→ **STATED TASK**
Only one stretch of the data below should be repeated: the lines from the line containing "5. More parts follow." through the line containing "return tagged(ob, label, category, group, kind)", inclusive, exactly as they are.

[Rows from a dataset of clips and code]

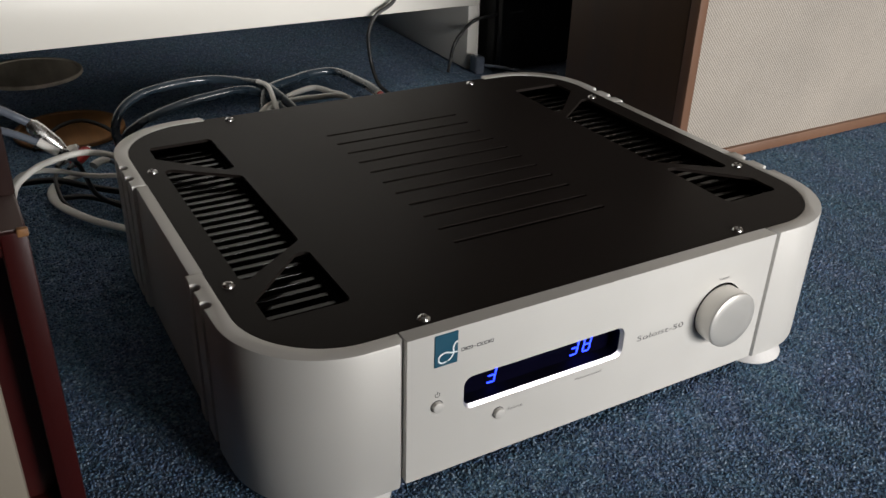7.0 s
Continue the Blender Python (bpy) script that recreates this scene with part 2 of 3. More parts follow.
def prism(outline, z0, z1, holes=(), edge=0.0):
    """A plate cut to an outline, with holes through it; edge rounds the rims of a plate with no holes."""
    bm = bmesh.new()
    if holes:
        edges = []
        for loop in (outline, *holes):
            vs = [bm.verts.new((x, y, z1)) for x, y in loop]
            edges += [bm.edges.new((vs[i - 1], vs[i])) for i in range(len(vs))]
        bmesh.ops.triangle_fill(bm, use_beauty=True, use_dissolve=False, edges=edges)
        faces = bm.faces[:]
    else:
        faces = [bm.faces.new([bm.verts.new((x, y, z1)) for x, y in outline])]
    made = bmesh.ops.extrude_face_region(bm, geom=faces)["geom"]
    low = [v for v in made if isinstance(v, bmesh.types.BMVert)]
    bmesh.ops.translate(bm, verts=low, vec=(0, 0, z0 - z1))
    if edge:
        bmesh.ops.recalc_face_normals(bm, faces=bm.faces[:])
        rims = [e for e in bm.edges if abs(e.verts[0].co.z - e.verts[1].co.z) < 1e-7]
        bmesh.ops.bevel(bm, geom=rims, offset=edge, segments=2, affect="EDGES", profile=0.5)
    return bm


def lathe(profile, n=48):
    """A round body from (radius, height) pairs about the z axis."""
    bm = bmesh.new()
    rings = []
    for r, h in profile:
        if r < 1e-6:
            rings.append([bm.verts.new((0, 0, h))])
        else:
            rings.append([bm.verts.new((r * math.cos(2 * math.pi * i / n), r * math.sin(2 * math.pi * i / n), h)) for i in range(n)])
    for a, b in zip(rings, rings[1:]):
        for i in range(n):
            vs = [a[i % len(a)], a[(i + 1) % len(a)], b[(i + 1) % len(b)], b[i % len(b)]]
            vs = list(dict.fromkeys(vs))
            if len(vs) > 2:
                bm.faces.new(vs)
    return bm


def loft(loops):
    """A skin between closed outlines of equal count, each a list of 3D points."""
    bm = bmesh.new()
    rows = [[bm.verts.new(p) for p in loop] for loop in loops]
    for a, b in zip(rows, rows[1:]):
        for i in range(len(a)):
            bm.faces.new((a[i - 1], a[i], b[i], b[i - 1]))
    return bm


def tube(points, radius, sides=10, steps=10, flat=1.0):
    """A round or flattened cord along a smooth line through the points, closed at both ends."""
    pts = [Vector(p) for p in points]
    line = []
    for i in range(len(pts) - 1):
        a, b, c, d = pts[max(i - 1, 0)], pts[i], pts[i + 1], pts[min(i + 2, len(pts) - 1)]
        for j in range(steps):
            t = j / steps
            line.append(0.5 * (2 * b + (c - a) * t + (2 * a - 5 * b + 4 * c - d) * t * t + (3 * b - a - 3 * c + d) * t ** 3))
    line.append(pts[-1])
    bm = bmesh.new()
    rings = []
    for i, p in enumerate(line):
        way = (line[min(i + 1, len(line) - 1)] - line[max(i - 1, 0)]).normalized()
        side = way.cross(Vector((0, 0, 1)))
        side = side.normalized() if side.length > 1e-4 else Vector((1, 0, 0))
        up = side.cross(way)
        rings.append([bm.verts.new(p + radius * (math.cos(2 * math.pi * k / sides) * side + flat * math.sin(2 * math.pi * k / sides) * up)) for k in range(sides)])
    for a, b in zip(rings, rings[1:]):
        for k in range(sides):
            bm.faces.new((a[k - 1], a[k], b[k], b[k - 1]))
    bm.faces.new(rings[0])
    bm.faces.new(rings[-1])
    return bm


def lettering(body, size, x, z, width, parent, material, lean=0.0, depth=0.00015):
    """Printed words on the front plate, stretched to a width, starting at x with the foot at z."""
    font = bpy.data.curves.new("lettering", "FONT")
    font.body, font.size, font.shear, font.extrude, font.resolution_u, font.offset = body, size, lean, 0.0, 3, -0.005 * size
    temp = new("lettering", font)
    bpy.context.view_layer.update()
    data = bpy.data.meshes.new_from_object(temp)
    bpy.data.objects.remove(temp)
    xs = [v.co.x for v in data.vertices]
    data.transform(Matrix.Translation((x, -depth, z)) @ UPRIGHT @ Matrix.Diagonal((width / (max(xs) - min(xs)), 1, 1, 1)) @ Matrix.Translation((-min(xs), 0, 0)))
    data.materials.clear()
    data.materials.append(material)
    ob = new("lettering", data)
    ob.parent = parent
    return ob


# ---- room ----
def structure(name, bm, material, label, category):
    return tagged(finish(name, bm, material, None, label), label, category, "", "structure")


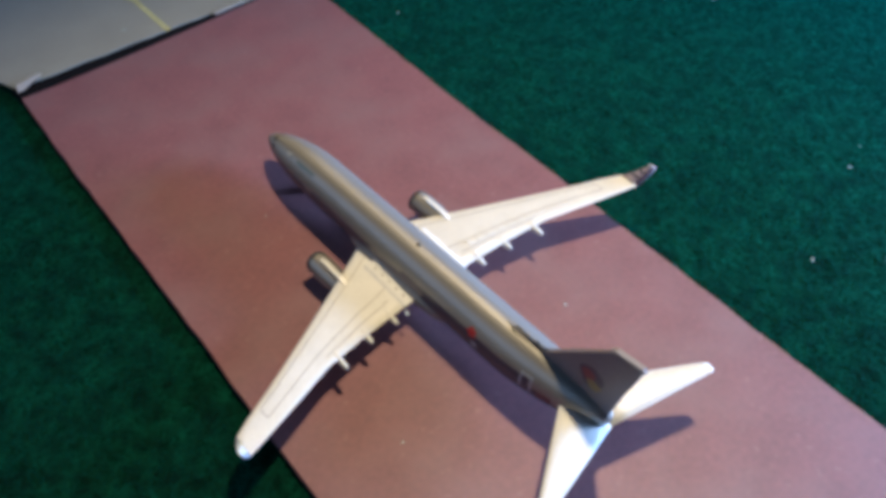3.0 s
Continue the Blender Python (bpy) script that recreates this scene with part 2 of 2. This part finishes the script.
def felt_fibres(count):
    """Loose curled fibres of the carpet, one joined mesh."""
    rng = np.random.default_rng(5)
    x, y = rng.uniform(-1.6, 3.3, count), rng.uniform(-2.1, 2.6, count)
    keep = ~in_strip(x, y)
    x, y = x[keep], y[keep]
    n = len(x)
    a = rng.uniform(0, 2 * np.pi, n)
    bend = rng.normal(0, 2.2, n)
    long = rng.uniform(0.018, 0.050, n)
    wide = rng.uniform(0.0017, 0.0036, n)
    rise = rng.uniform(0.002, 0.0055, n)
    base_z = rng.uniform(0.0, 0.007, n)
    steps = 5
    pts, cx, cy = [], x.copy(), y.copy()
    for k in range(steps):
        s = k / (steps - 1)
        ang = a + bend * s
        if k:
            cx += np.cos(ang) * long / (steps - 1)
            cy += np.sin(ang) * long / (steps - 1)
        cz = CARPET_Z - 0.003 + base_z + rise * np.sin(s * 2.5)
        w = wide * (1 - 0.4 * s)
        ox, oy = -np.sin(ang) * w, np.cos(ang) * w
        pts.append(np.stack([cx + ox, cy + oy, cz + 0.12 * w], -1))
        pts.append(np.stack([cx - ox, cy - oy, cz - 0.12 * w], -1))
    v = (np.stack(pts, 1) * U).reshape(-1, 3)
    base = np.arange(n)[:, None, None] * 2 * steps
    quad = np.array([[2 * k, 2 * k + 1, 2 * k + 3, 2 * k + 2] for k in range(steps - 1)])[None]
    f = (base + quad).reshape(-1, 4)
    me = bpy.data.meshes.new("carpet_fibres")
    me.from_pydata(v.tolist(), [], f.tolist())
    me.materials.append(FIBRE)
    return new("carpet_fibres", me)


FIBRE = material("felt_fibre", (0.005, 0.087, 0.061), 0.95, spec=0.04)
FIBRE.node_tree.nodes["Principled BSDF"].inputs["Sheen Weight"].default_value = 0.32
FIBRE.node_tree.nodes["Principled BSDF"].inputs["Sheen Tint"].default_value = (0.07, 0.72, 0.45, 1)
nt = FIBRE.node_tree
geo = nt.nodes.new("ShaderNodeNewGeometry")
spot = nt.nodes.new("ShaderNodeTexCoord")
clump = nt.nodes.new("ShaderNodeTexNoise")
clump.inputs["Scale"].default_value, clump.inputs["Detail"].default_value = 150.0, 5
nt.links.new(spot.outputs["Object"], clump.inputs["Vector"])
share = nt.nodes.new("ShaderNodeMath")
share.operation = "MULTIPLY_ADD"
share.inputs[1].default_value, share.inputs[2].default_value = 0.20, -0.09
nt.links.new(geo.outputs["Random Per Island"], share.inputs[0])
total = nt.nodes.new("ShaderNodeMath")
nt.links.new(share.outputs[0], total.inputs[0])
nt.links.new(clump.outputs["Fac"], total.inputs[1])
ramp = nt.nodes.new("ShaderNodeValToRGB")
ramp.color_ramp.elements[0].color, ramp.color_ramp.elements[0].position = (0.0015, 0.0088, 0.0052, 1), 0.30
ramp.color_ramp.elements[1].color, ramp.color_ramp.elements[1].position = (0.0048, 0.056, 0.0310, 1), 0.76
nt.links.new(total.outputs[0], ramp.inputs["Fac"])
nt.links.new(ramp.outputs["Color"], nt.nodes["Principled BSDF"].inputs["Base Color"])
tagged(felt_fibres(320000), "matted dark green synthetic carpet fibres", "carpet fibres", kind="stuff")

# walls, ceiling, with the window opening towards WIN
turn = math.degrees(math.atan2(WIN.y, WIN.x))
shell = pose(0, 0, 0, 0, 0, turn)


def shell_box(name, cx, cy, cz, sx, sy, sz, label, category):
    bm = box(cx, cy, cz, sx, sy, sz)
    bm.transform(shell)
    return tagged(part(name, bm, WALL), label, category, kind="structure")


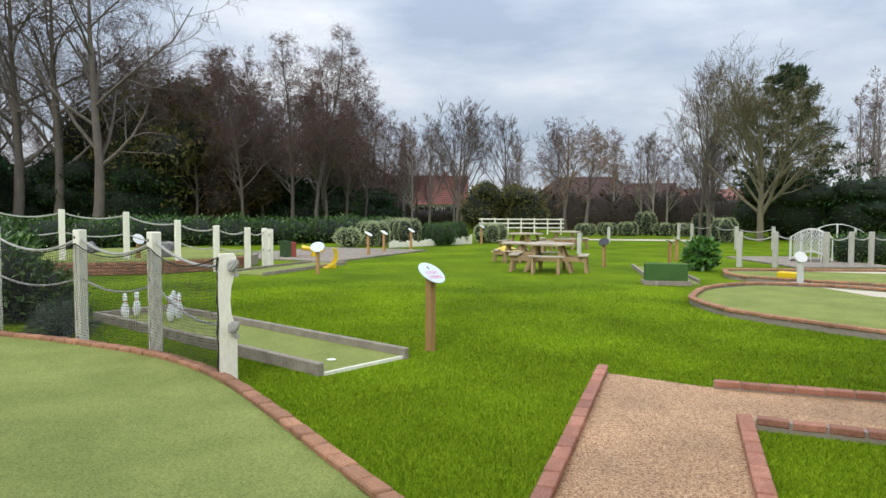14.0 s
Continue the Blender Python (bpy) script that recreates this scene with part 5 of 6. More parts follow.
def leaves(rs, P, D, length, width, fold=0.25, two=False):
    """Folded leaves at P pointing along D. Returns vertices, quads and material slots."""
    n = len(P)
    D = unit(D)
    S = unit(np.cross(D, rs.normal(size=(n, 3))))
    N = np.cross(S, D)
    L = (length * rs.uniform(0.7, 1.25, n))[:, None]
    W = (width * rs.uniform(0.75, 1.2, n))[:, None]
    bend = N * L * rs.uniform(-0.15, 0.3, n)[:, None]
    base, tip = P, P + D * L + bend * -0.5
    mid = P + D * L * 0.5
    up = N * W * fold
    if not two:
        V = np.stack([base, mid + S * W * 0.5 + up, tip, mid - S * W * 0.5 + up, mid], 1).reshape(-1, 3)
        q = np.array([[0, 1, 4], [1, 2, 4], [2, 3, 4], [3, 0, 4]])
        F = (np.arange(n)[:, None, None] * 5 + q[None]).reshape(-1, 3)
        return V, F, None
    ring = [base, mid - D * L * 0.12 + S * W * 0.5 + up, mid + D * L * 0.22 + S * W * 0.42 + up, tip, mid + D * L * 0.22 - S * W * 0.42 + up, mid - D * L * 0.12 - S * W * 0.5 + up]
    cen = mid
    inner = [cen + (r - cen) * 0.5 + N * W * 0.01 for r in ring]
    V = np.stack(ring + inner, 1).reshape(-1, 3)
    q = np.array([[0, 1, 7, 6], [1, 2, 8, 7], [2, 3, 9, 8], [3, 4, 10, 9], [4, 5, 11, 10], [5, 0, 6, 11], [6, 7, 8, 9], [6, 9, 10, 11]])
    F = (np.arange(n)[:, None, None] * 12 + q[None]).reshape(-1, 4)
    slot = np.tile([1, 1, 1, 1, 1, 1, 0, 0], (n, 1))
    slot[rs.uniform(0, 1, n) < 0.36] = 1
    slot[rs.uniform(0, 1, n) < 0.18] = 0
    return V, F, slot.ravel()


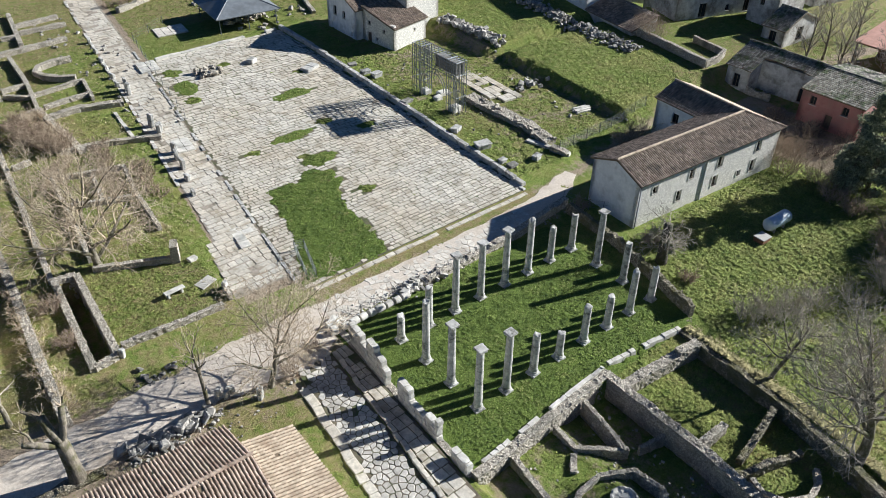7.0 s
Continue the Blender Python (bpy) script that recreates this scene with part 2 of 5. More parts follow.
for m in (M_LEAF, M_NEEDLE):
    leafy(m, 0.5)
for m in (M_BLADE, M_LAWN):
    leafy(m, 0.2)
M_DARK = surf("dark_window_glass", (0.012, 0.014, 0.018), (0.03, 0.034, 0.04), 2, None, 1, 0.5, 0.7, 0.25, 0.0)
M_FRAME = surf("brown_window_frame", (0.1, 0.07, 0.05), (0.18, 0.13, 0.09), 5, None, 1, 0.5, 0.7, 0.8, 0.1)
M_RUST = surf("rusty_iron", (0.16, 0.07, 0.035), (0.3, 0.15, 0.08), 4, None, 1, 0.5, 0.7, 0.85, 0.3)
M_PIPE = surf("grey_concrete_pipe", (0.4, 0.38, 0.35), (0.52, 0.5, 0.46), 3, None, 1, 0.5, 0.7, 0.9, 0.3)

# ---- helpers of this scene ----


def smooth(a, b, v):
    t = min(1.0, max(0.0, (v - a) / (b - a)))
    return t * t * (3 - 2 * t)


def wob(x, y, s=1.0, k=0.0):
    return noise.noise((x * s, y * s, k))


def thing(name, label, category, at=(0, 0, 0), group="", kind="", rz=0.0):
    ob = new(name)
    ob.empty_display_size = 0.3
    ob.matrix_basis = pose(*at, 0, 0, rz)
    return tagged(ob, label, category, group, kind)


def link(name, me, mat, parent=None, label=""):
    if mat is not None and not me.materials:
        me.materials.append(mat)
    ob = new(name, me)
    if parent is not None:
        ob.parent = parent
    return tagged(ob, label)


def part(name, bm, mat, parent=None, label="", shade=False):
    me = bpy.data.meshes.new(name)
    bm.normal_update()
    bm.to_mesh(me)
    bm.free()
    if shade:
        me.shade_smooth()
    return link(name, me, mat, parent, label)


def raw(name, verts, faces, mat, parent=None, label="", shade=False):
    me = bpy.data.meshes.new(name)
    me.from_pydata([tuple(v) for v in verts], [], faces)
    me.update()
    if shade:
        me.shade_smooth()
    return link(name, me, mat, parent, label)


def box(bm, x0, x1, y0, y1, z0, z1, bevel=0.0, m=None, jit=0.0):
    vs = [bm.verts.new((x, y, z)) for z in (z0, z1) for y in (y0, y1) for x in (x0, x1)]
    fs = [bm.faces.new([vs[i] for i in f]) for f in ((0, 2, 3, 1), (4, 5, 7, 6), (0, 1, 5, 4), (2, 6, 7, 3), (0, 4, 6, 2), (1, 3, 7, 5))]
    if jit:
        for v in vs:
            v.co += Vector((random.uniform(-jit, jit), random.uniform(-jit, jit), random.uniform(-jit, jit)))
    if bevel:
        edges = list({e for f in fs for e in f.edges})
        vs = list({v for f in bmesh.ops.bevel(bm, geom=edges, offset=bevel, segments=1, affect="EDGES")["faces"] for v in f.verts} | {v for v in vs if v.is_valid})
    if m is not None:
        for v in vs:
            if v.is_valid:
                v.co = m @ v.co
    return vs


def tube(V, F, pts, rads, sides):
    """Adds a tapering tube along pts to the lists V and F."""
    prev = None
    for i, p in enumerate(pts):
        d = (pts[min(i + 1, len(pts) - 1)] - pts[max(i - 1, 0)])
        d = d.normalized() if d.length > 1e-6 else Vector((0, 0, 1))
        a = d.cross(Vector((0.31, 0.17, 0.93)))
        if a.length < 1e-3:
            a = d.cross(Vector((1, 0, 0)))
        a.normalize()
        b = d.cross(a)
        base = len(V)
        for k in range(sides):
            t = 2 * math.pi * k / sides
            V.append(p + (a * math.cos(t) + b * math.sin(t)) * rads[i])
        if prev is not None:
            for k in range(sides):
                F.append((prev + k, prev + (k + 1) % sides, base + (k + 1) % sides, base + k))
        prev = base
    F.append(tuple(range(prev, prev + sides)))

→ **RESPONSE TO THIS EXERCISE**
Continue the Blender Python (bpy) script that recreates this scene with part 2 of 5. More parts follow.
for m in (M_LEAF, M_NEEDLE):
    leafy(m, 0.5)
for m in (M_BLADE, M_LAWN):
    leafy(m, 0.2)
M_DARK = surf("dark_window_glass", (0.012, 0.014, 0.018), (0.03, 0.034, 0.04), 2, None, 1, 0.5, 0.7, 0.25, 0.0)
M_FRAME = surf("brown_window_frame", (0.1, 0.07, 0.05), (0.18, 0.13, 0.09), 5, None, 1, 0.5, 0.7, 0.8, 0.1)
M_RUST = surf("rusty_iron", (0.16, 0.07, 0.035), (0.3, 0.15, 0.08), 4, None, 1, 0.5, 0.7, 0.85, 0.3)
M_PIPE = surf("grey_concrete_pipe", (0.4, 0.38, 0.35), (0.52, 0.5, 0.46), 3, None, 1, 0.5, 0.7, 0.9, 0.3)

# ---- helpers of this scene ----


def smooth(a, b, v):
    t = min(1.0, max(0.0, (v - a) / (b - a)))
    return t * t * (3 - 2 * t)


def wob(x, y, s=1.0, k=0.0):
    return noise.noise((x * s, y * s, k))


def thing(name, label, category, at=(0, 0, 0), group="", kind="", rz=0.0):
    ob = new(name)
    ob.empty_display_size = 0.3
    ob.matrix_basis = pose(*at, 0, 0, rz)
    return tagged(ob, label, category, group, kind)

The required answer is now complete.